In Intel’s materials (sorry for picking on Intel, they are definitely not the only offenders), they say “…its Loihi solutions … require 75 times lower power than conventional mobile GPU implementations.”
They probably meant to say “1/75th the power of mobile GPU implementations” 1/75th the power would equal 1.33% of the power, or 98.66% lower power. Obviously 98.66% is almost (but not quite) 1x. So, if they really want to use “times lower power” it should have read “require almost 1 times lower power than conventional…” If they truly used 75 times lower power, it would mean they are in the energy generation business, and one Loihi actually creates 74 times the power that a GPU burns. Hmmm…
Notice I said “74 times” and not “75 times”? That brings us to the second common mistake.

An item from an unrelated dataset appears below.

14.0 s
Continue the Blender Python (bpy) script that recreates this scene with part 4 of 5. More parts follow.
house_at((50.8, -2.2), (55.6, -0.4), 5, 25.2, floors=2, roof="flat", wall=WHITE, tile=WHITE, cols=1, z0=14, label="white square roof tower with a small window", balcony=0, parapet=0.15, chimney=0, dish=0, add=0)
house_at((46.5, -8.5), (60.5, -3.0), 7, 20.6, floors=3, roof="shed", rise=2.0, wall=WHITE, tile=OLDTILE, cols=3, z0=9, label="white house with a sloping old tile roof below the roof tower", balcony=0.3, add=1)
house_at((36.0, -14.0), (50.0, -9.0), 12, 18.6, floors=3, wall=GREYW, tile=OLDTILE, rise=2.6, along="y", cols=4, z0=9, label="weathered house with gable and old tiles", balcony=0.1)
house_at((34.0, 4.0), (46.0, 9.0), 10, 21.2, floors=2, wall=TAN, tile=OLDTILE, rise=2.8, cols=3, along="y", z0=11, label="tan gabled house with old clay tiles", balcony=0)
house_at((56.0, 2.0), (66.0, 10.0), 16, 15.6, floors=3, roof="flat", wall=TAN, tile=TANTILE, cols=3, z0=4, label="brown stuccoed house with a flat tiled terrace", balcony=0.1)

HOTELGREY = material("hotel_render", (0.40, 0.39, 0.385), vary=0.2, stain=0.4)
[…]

It is valid, when we are talking about things increasing, to use “times”. But there is an important difference between “times as much” and “times more”.
Let’s start with the “one” example again. One is clearly “one times as much” as one. But, “one times more” than one would be two. Two times more than one would be three, and so on.
You see where this is going?
If your old system ran at 100 MHz, and your press release says your new system has “3x more performance,” do you mean it now runs at 400 MHz (correct), or are you saying it runs at 300 MHz (nope). Saying “three times the performance” would clearly mean 300 MHz, but when you switch the language to “more” you make it incorrect, or at best ambiguous.
Thus ends my rant. Marketers, please never again use “times more” or “times lower” for any figures of merit in your materials. Train your copy editors to flag it if you do. Send me a snarky note if you find me using one (I’m certain I have). If you must use “times” do it only when the figure of merit is increasing. And, if you do, avoid “more than.” Say “three times the” or similar.